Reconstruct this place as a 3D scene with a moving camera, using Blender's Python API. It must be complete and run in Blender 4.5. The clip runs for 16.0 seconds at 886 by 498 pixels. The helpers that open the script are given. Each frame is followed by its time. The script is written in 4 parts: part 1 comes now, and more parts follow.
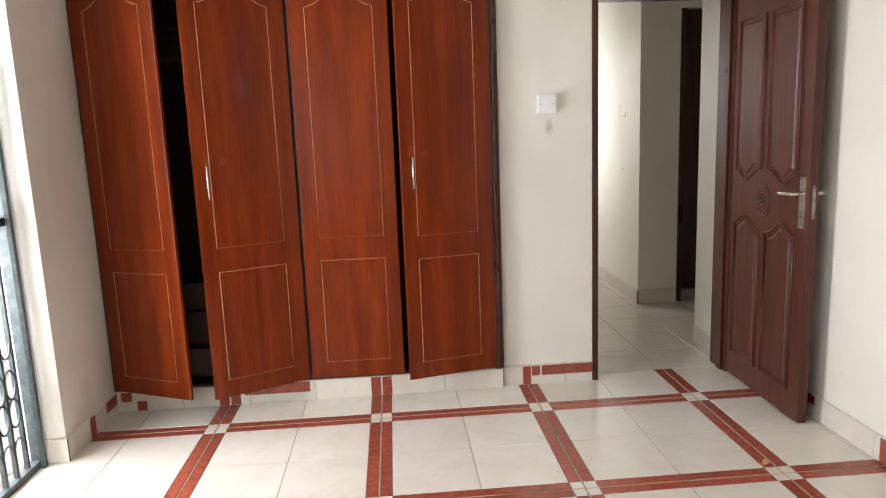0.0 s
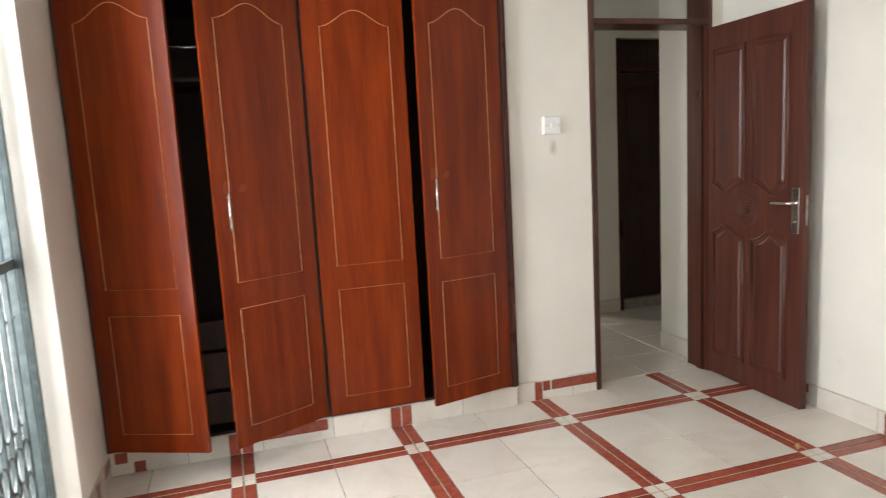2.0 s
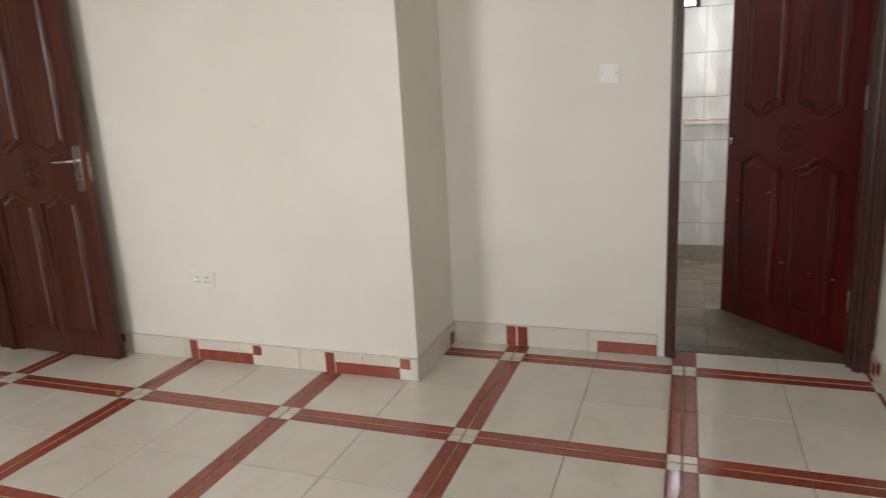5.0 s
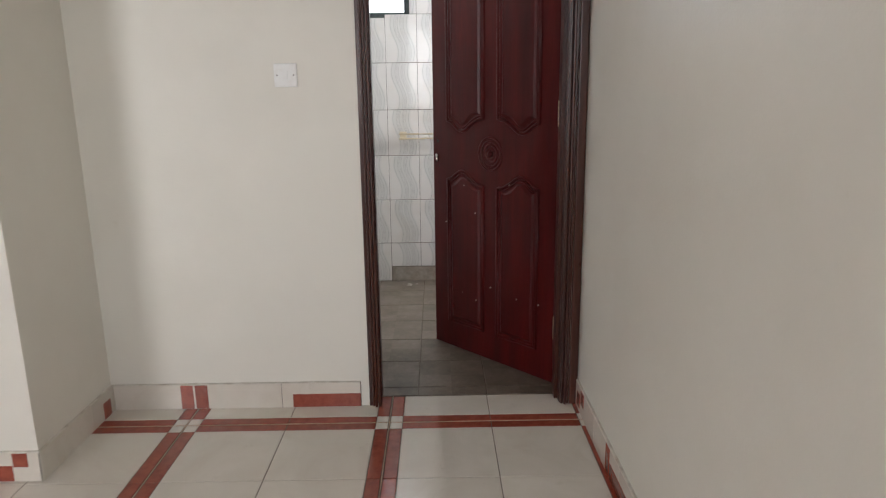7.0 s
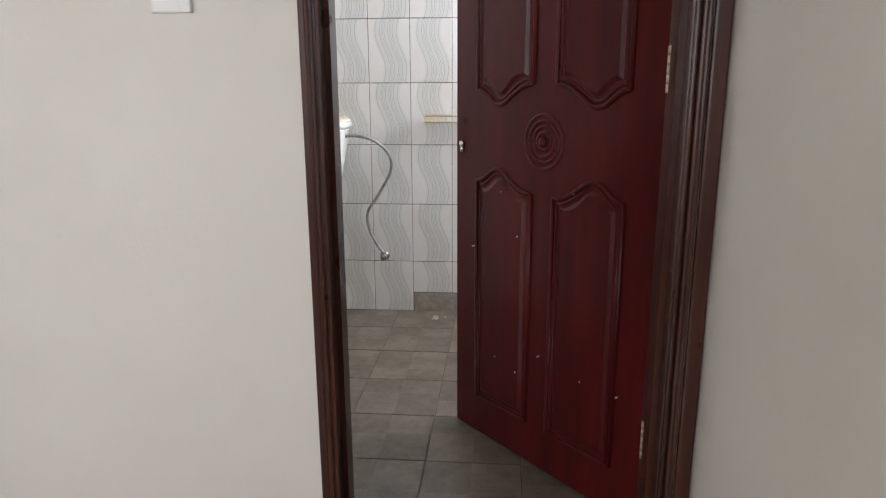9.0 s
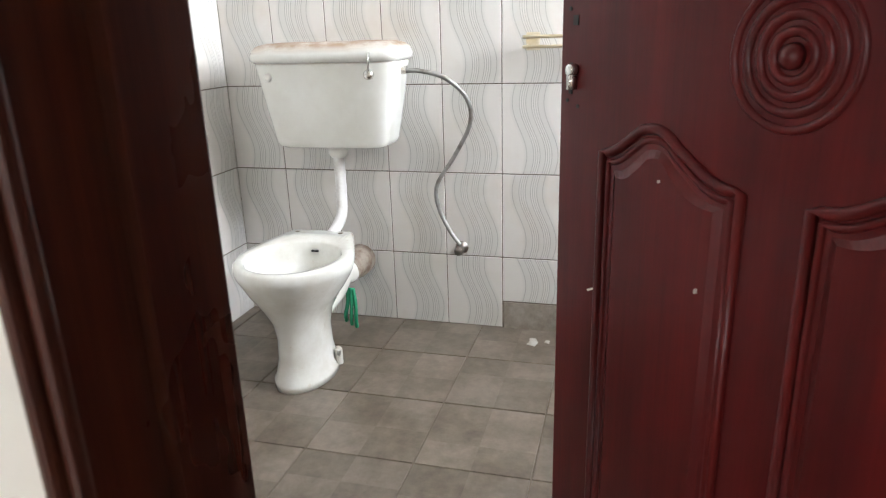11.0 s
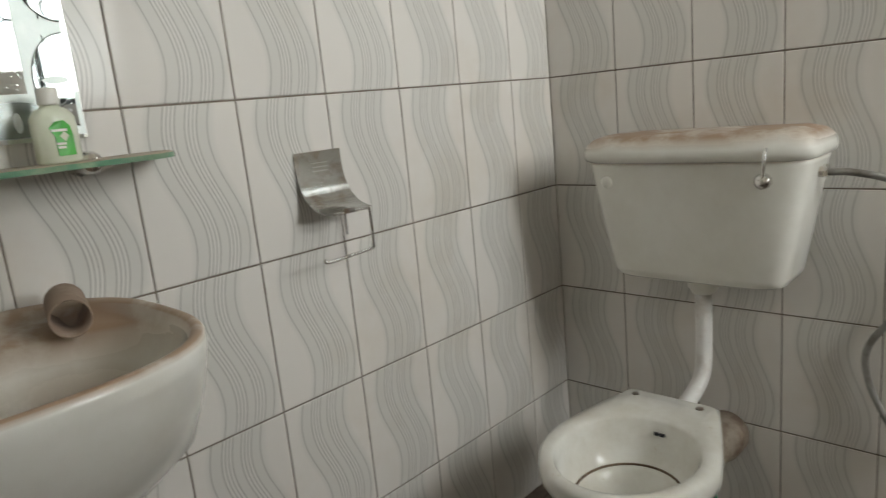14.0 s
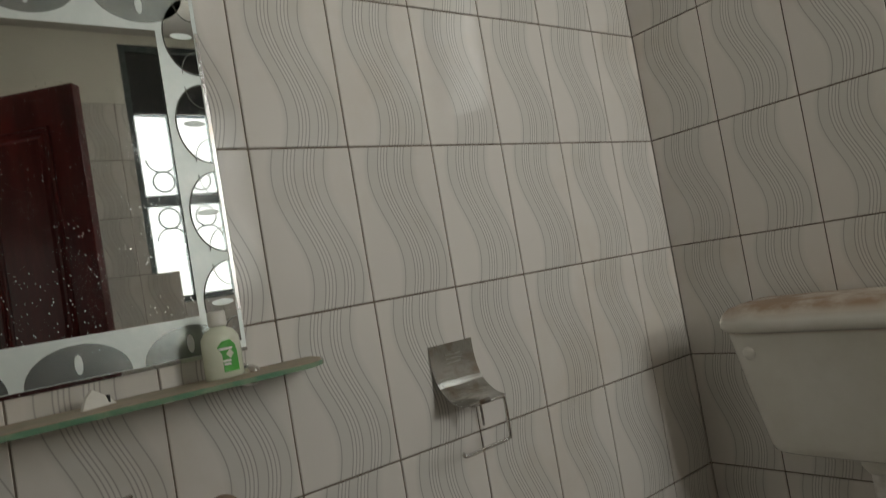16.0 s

> [EXERCISE DETAILS]: Copy out each line exactly, without the pictures.

> [SOLUTION TO THIS PROBLEM]:
Reconstruct this place as a 3D scene with a moving camera, using Blender's Python API. It must be complete and run in Blender 4.5. The clip runs for 16.0 seconds at 886 by 498 pixels. The helpers that open the script are given. Each frame is followed by its time. The script is written in 4 parts: part 1 comes now, and more parts follow.
0.0 s
2.0 s
5.0 s
7.0 s
9.0 s
11.0 s
14.0 s
16.0 s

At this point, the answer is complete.